By his reckoning, the sub region’s investment weaknesses have been laid bare. "So it is therefore up to the governments to correct the weaknesses because whether we like it or not these goods from outside will find its way into our market because of globalization. So we need to strengthen ourselves."
It is perhaps with all of this in mind that the Chairman of the MMC, Udenwa concluded last week that signing the EPA on the 30th of June is "no longer realistic"
He told The Guardian categorically "That date is no longer realistic. It is not possible. There are issues still to be sorted out. But it is really not in our place to say it is possible. The ECOWAS heads of state will meet on the 22nd of June. EPA is about market liberalisation so that European goods can come to Nigeria for example, uninhibited.
He went on to ask salient questions "The fears that we are having is that this thing (negotiations) is between two unequal partners. The Market access. What do we have? The terms remain scary in terms of the time table, tariff structure, tariff proposal, rules of origin-when does an item constitute as originating from where? What are the steps that will make our industry uncompetitive? Development what is the infrastructural development that we have? Too small!"

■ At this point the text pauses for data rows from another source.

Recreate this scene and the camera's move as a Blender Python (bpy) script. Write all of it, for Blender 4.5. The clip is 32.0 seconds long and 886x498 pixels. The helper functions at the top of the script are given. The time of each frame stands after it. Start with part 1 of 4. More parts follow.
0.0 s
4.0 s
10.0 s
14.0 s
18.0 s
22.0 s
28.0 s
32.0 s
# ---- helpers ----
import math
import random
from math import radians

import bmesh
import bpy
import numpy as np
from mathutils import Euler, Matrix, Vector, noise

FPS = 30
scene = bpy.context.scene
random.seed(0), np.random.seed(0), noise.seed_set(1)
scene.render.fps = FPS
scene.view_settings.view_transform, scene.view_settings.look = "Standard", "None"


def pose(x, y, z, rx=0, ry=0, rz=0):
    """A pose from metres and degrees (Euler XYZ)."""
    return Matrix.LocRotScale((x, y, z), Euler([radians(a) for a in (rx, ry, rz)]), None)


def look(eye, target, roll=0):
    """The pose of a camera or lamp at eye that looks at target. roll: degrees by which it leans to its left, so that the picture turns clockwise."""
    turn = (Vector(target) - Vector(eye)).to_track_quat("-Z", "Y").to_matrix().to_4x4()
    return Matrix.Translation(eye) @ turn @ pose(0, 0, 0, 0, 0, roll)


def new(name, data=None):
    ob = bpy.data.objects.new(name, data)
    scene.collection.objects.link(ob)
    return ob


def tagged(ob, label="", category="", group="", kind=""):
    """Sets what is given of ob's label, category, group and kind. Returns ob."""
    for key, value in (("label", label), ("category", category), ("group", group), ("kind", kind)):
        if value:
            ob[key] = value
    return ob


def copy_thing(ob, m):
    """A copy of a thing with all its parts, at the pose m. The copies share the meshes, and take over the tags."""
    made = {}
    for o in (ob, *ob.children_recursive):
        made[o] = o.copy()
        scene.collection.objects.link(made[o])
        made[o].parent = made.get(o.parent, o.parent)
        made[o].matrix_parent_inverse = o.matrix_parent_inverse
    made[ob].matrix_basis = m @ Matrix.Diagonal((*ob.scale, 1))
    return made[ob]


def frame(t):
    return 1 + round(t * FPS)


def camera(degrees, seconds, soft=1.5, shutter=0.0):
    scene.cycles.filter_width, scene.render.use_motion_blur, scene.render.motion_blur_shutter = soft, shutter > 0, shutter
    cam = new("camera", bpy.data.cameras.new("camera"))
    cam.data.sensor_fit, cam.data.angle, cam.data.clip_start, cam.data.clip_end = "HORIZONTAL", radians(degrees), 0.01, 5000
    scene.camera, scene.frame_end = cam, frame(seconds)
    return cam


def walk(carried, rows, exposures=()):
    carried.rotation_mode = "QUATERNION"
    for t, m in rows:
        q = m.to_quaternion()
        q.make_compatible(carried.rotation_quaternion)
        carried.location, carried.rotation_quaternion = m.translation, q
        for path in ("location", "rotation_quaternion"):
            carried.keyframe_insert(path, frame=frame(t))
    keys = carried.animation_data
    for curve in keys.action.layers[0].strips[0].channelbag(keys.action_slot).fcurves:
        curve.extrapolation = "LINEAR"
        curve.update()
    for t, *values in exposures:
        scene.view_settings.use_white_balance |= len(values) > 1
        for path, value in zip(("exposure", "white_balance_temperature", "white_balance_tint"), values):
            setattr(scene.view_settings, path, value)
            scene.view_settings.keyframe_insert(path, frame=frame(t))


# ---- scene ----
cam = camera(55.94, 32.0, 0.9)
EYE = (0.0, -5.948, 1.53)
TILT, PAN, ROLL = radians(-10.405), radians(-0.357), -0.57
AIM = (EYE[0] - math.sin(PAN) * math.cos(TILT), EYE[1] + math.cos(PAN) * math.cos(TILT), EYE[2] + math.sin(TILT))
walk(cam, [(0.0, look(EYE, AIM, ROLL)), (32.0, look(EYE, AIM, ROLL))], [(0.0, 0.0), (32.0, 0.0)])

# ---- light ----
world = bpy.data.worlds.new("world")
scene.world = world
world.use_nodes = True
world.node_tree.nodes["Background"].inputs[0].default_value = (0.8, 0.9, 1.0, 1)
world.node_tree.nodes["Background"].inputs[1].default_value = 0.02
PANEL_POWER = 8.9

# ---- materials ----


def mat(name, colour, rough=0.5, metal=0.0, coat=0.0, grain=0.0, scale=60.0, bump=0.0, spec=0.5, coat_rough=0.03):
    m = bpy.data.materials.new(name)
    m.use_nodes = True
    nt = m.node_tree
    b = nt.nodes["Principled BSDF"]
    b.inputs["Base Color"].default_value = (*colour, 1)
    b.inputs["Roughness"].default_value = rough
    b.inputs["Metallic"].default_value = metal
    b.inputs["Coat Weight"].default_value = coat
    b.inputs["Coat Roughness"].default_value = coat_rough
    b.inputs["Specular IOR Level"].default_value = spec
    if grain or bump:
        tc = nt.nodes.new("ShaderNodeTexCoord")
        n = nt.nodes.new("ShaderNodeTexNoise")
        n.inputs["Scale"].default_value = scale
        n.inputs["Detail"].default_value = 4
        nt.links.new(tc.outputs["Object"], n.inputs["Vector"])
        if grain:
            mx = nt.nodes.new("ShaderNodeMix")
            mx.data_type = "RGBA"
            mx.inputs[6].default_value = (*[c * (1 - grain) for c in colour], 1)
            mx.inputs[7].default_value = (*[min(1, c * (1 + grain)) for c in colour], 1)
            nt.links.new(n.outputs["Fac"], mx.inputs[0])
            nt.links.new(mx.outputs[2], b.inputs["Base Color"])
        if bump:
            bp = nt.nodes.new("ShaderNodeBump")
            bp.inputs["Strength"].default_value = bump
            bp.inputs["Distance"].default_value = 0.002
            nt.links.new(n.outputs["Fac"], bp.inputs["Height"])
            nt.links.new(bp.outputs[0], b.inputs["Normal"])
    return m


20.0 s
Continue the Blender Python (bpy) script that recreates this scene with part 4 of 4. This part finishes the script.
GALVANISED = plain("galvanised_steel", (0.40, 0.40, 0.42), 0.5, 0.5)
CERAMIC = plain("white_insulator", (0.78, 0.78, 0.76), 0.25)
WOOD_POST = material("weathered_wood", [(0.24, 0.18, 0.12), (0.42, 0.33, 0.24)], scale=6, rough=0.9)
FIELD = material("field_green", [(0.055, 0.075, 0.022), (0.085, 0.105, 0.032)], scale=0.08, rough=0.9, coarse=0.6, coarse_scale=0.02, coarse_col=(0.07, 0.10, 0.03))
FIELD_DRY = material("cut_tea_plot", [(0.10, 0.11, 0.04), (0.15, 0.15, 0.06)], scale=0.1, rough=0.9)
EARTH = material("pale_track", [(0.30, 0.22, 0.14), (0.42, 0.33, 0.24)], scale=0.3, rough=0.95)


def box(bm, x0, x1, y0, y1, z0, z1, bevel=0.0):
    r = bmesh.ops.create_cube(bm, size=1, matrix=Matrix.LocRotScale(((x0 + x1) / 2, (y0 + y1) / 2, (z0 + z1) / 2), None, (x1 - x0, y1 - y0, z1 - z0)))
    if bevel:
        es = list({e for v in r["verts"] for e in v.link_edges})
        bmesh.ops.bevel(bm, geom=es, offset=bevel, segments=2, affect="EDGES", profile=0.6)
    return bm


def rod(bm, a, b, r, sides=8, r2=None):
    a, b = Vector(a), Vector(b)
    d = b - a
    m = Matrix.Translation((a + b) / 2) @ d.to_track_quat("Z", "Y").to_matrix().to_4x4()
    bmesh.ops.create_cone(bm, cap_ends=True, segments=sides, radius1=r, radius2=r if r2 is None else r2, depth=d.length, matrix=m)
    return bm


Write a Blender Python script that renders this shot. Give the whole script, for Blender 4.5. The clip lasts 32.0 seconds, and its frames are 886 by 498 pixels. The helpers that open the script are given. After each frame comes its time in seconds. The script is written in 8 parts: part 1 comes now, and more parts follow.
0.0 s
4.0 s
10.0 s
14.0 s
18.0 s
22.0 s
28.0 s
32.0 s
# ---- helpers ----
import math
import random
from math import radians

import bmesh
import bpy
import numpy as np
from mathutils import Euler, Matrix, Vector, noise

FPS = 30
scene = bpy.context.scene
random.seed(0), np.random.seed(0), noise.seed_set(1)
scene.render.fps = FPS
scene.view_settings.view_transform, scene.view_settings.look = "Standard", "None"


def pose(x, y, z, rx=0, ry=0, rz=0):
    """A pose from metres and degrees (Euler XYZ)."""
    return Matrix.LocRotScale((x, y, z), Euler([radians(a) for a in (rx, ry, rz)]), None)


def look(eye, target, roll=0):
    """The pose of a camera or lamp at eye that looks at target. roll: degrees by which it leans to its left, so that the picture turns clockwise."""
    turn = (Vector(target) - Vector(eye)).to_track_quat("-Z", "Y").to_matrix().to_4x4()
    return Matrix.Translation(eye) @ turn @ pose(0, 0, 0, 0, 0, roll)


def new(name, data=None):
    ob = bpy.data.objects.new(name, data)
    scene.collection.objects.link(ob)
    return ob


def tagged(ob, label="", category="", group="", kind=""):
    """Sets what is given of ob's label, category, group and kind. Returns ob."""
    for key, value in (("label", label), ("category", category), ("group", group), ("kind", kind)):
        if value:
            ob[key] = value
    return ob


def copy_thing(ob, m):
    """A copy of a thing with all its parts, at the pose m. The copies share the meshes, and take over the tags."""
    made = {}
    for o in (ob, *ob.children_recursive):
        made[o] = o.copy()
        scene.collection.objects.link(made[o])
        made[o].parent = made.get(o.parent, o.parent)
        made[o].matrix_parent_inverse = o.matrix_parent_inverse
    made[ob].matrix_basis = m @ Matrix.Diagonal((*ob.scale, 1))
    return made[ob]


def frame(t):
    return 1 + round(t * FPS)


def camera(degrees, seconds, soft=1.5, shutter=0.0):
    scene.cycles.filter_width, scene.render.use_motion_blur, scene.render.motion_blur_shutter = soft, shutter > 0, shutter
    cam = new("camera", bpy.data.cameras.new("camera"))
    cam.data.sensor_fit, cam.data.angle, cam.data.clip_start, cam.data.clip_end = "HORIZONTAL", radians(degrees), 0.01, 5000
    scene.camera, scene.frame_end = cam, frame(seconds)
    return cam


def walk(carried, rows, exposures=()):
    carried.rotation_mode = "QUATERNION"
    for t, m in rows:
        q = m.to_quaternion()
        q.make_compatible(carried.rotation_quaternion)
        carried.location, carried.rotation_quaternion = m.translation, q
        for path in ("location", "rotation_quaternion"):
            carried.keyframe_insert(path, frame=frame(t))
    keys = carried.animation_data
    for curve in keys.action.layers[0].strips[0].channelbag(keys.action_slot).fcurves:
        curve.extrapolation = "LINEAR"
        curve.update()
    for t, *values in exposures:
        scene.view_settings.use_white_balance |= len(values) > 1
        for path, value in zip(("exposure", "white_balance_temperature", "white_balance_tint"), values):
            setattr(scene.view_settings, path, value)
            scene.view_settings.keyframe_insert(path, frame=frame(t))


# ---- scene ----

According to him, there are obligations on our own part and theirs. It’s a two-way affair. On the 7th (of June) is the meeting of the negotiators. Want the two negotiators to meet. The global economic crisis has also heightened our fears. What is the safeguard? They have lower personnel cost, we have higher overheads... Now, we are saying: What amount of funds do you have when you say ’we will help you develop your infrastructure?’